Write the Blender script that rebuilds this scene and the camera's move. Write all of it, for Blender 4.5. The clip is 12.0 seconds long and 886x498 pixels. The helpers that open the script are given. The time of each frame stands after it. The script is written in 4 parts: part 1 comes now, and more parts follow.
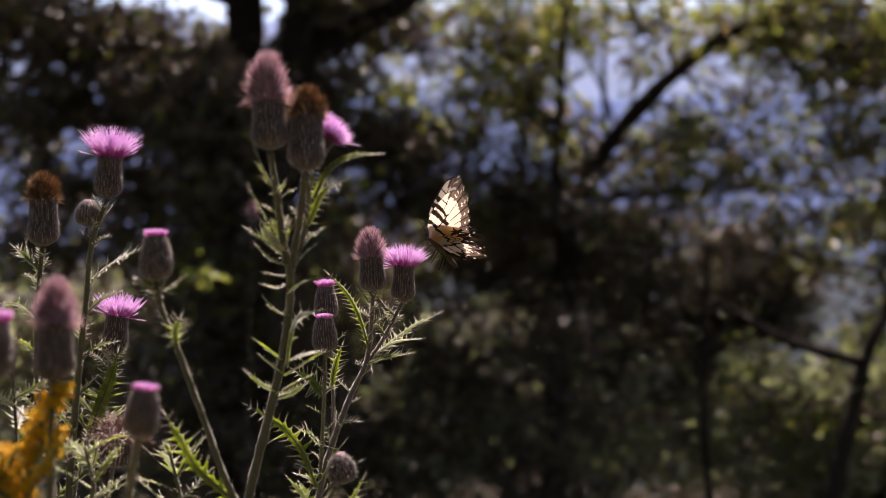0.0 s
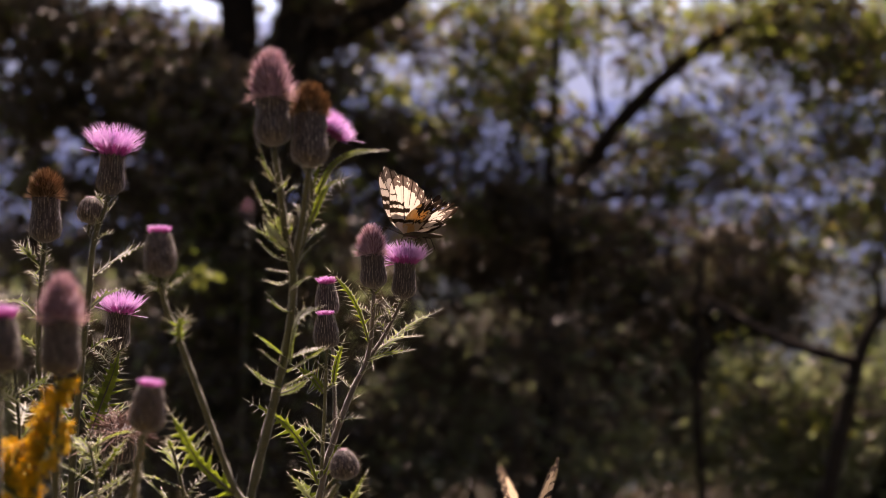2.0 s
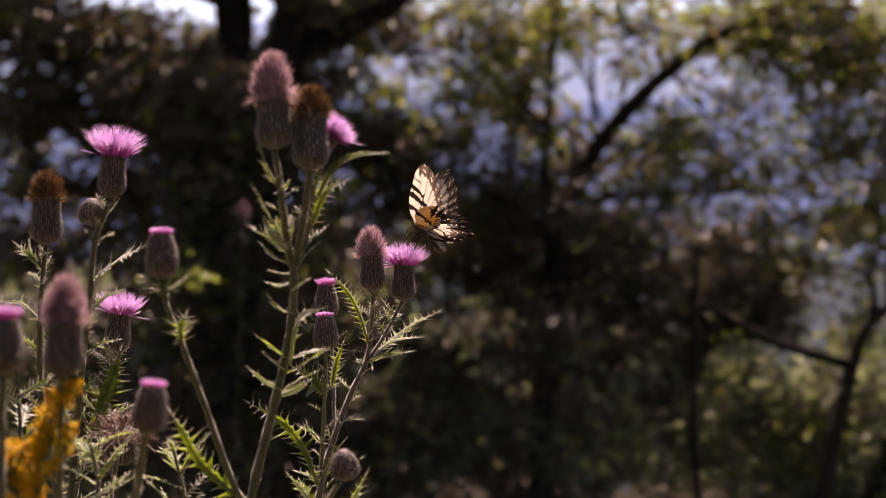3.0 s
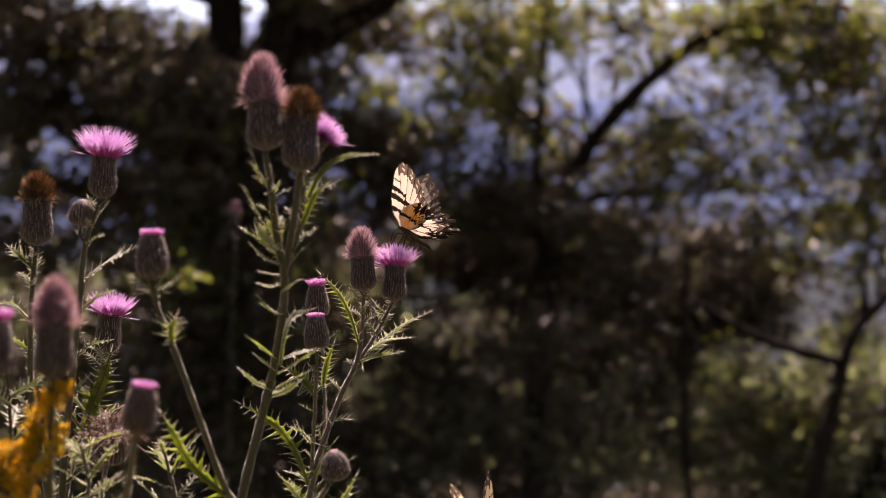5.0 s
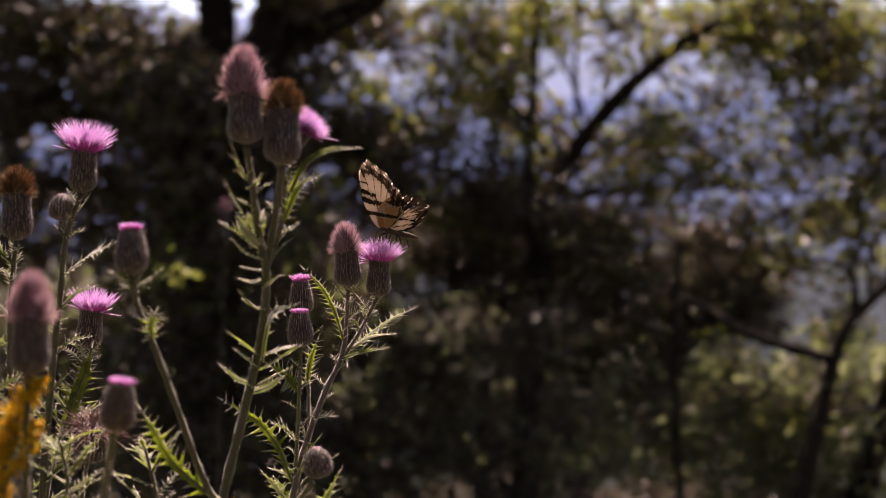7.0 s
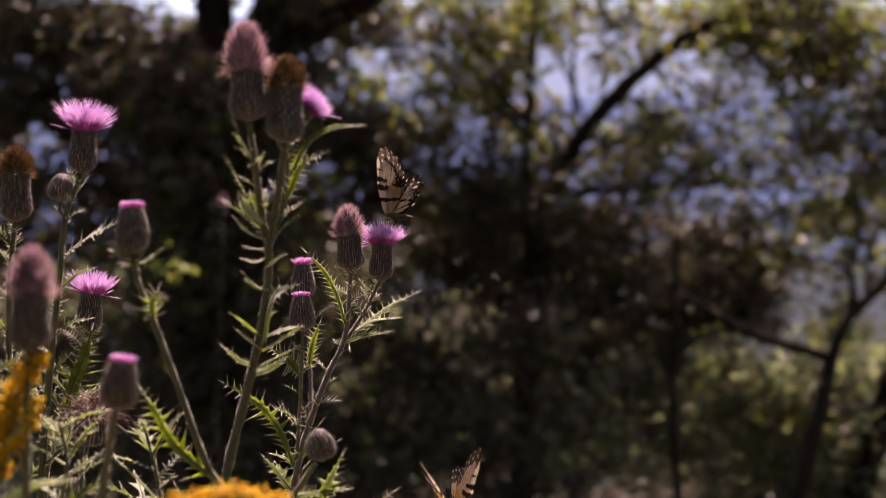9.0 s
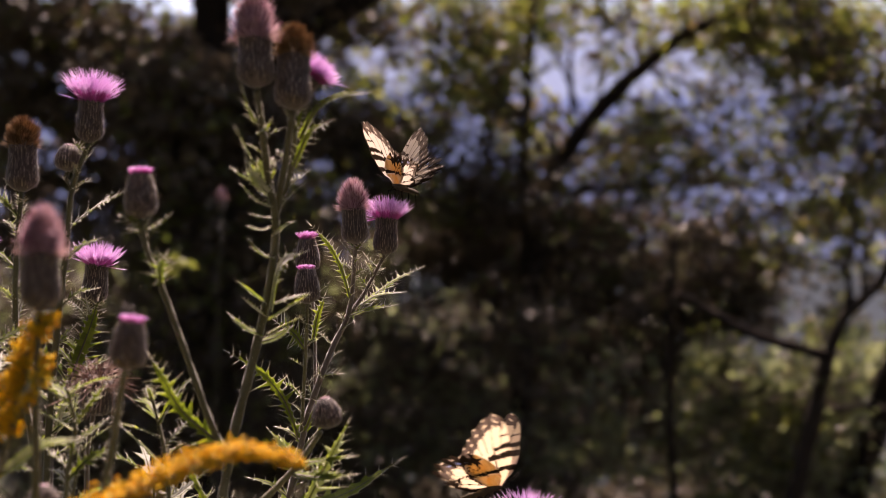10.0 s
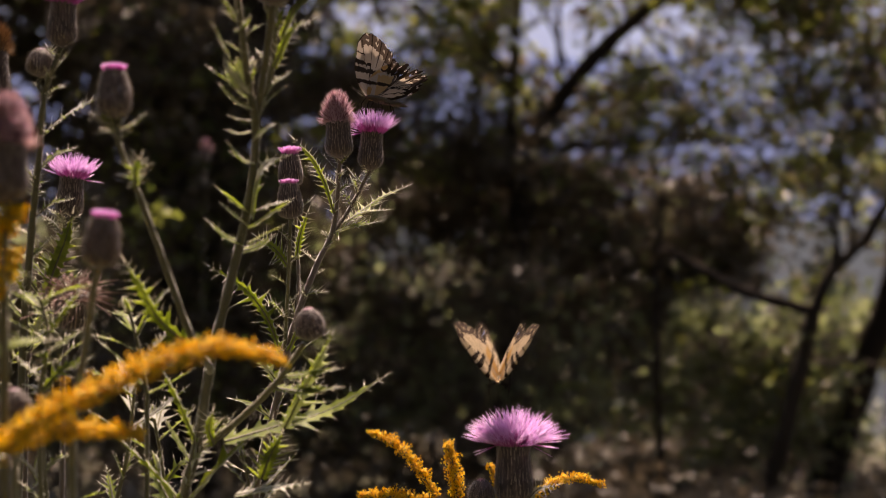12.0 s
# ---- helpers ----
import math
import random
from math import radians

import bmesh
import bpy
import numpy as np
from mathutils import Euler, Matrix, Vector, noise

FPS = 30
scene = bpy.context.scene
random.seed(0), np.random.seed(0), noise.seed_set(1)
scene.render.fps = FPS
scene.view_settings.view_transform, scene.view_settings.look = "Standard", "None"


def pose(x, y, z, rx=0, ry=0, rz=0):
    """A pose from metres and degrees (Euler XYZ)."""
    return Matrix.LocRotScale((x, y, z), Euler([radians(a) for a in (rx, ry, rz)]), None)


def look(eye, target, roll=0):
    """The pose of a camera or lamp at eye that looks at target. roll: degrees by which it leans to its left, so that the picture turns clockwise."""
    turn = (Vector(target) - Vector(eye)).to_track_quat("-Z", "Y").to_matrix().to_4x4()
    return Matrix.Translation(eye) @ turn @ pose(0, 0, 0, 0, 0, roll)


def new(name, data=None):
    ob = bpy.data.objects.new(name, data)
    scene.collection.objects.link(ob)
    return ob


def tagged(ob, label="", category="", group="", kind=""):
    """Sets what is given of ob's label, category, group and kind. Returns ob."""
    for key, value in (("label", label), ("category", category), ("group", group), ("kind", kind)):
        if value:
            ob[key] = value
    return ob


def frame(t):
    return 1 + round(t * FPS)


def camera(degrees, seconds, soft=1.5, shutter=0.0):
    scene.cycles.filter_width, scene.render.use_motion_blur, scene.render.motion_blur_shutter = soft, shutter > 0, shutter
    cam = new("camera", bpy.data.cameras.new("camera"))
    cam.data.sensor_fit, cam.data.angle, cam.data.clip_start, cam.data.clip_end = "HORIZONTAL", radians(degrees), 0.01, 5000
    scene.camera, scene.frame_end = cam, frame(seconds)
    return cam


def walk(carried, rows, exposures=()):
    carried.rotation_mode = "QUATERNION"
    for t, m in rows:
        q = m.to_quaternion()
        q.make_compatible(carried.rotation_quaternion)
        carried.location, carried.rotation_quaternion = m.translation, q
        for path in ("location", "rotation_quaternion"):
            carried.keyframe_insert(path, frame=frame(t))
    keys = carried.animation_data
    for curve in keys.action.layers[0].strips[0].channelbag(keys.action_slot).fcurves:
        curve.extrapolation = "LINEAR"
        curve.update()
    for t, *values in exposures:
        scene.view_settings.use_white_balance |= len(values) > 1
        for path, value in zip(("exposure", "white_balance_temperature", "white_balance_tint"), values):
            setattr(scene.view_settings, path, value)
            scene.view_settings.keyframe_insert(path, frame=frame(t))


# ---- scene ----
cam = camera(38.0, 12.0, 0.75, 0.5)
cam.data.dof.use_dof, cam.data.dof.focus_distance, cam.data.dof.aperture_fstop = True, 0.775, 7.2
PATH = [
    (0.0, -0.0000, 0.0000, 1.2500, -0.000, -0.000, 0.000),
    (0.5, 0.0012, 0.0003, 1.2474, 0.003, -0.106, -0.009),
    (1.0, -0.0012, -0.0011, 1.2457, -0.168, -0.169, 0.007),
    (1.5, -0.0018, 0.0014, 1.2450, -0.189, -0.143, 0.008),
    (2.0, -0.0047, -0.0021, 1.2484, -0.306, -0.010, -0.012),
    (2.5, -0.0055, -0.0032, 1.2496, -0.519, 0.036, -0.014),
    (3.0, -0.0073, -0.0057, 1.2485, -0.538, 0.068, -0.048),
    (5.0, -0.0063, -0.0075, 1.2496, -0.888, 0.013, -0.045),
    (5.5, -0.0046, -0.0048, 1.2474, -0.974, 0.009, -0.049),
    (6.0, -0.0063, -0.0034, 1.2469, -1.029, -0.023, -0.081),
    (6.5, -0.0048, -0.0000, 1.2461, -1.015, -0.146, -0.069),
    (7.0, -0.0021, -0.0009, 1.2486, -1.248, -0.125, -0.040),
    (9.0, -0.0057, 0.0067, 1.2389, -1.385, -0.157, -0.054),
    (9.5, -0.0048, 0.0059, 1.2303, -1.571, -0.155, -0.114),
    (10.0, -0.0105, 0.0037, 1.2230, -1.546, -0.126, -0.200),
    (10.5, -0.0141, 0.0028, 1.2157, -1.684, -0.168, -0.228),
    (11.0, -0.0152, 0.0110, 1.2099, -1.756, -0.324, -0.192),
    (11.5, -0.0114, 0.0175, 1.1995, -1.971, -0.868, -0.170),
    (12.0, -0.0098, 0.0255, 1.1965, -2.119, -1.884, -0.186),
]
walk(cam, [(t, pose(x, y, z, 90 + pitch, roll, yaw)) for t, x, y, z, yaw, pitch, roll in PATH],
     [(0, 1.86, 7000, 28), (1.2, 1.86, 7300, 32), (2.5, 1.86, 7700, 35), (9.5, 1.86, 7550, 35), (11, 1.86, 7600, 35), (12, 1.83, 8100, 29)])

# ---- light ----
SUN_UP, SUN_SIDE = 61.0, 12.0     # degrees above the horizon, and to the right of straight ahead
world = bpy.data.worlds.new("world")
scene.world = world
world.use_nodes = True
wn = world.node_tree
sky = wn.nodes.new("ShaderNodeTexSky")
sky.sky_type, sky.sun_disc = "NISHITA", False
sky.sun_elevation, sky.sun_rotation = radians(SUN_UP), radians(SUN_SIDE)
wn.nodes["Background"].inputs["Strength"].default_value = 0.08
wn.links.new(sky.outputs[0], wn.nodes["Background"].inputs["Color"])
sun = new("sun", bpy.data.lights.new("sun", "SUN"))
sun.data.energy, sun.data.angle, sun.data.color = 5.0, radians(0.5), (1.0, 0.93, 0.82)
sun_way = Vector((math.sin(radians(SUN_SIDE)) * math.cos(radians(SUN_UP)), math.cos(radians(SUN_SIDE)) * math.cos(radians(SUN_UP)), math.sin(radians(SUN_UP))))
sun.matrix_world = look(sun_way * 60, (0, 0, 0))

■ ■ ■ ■

> [EXERCISE] Reproduce all of the data exactly; the pictures do not belong in the copy.

> [COMPLETED TASK]
Write the Blender script that rebuilds this scene and the camera's move. Write all of it, for Blender 4.5. The clip is 12.0 seconds long and 886x498 pixels. The helpers that open the script are given. The time of each frame stands after it. The script is written in 4 parts: part 1 comes now, and more parts follow.
0.0 s
2.0 s
3.0 s
5.0 s
7.0 s
9.0 s
10.0 s
12.0 s
# ---- helpers ----
import math
import random
from math import radians

import bmesh
import bpy
import numpy as np
from mathutils import Euler, Matrix, Vector, noise

FPS = 30
scene = bpy.context.scene
random.seed(0), np.random.seed(0), noise.seed_set(1)
scene.render.fps = FPS
scene.view_settings.view_transform, scene.view_settings.look = "Standard", "None"


def pose(x, y, z, rx=0, ry=0, rz=0):
    """A pose from metres and degrees (Euler XYZ)."""
    return Matrix.LocRotScale((x, y, z), Euler([radians(a) for a in (rx, ry, rz)]), None)


def look(eye, target, roll=0):
    """The pose of a camera or lamp at eye that looks at target. roll: degrees by which it leans to its left, so that the picture turns clockwise."""
    turn = (Vector(target) - Vector(eye)).to_track_quat("-Z", "Y").to_matrix().to_4x4()
    return Matrix.Translation(eye) @ turn @ pose(0, 0, 0, 0, 0, roll)


def new(name, data=None):
    ob = bpy.data.objects.new(name, data)
    scene.collection.objects.link(ob)
    return ob


def tagged(ob, label="", category="", group="", kind=""):
    """Sets what is given of ob's label, category, group and kind. Returns ob."""
    for key, value in (("label", label), ("category", category), ("group", group), ("kind", kind)):
        if value:
            ob[key] = value
    return ob


def frame(t):
    return 1 + round(t * FPS)


def camera(degrees, seconds, soft=1.5, shutter=0.0):
    scene.cycles.filter_width, scene.render.use_motion_blur, scene.render.motion_blur_shutter = soft, shutter > 0, shutter
    cam = new("camera", bpy.data.cameras.new("camera"))
    cam.data.sensor_fit, cam.data.angle, cam.data.clip_start, cam.data.clip_end = "HORIZONTAL", radians(degrees), 0.01, 5000
    scene.camera, scene.frame_end = cam, frame(seconds)
    return cam


def walk(carried, rows, exposures=()):
    carried.rotation_mode = "QUATERNION"
    for t, m in rows:
        q = m.to_quaternion()
        q.make_compatible(carried.rotation_quaternion)
        carried.location, carried.rotation_quaternion = m.translation, q
        for path in ("location", "rotation_quaternion"):
            carried.keyframe_insert(path, frame=frame(t))
    keys = carried.animation_data
    for curve in keys.action.layers[0].strips[0].channelbag(keys.action_slot).fcurves:
        curve.extrapolation = "LINEAR"
        curve.update()
    for t, *values in exposures:
        scene.view_settings.use_white_balance |= len(values) > 1
        for path, value in zip(("exposure", "white_balance_temperature", "white_balance_tint"), values):
            setattr(scene.view_settings, path, value)
            scene.view_settings.keyframe_insert(path, frame=frame(t))


# ---- scene ----
cam = camera(38.0, 12.0, 0.75, 0.5)
cam.data.dof.use_dof, cam.data.dof.focus_distance, cam.data.dof.aperture_fstop = True, 0.775, 7.2
PATH = [
    (0.0, -0.0000, 0.0000, 1.2500, -0.000, -0.000, 0.000),
    (0.5, 0.0012, 0.0003, 1.2474, 0.003, -0.106, -0.009),
    (1.0, -0.0012, -0.0011, 1.2457, -0.168, -0.169, 0.007),
    (1.5, -0.0018, 0.0014, 1.2450, -0.189, -0.143, 0.008),
    (2.0, -0.0047, -0.0021, 1.2484, -0.306, -0.010, -0.012),
    (2.5, -0.0055, -0.0032, 1.2496, -0.519, 0.036, -0.014),
    (3.0, -0.0073, -0.0057, 1.2485, -0.538, 0.068, -0.048),
    (5.0, -0.0063, -0.0075, 1.2496, -0.888, 0.013, -0.045),
    (5.5, -0.0046, -0.0048, 1.2474, -0.974, 0.009, -0.049),
    (6.0, -0.0063, -0.0034, 1.2469, -1.029, -0.023, -0.081),
    (6.5, -0.0048, -0.0000, 1.2461, -1.015, -0.146, -0.069),
    (7.0, -0.0021, -0.0009, 1.2486, -1.248, -0.125, -0.040),
    (9.0, -0.0057, 0.0067, 1.2389, -1.385, -0.157, -0.054),
    (9.5, -0.0048, 0.0059, 1.2303, -1.571, -0.155, -0.114),
    (10.0, -0.0105, 0.0037, 1.2230, -1.546, -0.126, -0.200),
    (10.5, -0.0141, 0.0028, 1.2157, -1.684, -0.168, -0.228),
    (11.0, -0.0152, 0.0110, 1.2099, -1.756, -0.324, -0.192),
    (11.5, -0.0114, 0.0175, 1.1995, -1.971, -0.868, -0.170),
    (12.0, -0.0098, 0.0255, 1.1965, -2.119, -1.884, -0.186),
]
walk(cam, [(t, pose(x, y, z, 90 + pitch, roll, yaw)) for t, x, y, z, yaw, pitch, roll in PATH],
     [(0, 1.86, 7000, 28), (1.2, 1.86, 7300, 32), (2.5, 1.86, 7700, 35), (9.5, 1.86, 7550, 35), (11, 1.86, 7600, 35), (12, 1.83, 8100, 29)])

# ---- light ----
SUN_UP, SUN_SIDE = 61.0, 12.0     # degrees above the horizon, and to the right of straight ahead
world = bpy.data.worlds.new("world")
scene.world = world
world.use_nodes = True
wn = world.node_tree
sky = wn.nodes.new("ShaderNodeTexSky")
sky.sky_type, sky.sun_disc = "NISHITA", False
sky.sun_elevation, sky.sun_rotation = radians(SUN_UP), radians(SUN_SIDE)
wn.nodes["Background"].inputs["Strength"].default_value = 0.08
wn.links.new(sky.outputs[0], wn.nodes["Background"].inputs["Color"])
sun = new("sun", bpy.data.lights.new("sun", "SUN"))
sun.data.energy, sun.data.angle, sun.data.color = 5.0, radians(0.5), (1.0, 0.93, 0.82)
sun_way = Vector((math.sin(radians(SUN_SIDE)) * math.cos(radians(SUN_UP)), math.cos(radians(SUN_SIDE)) * math.cos(radians(SUN_UP)), math.sin(radians(SUN_UP))))
sun.matrix_world = look(sun_way * 60, (0, 0, 0))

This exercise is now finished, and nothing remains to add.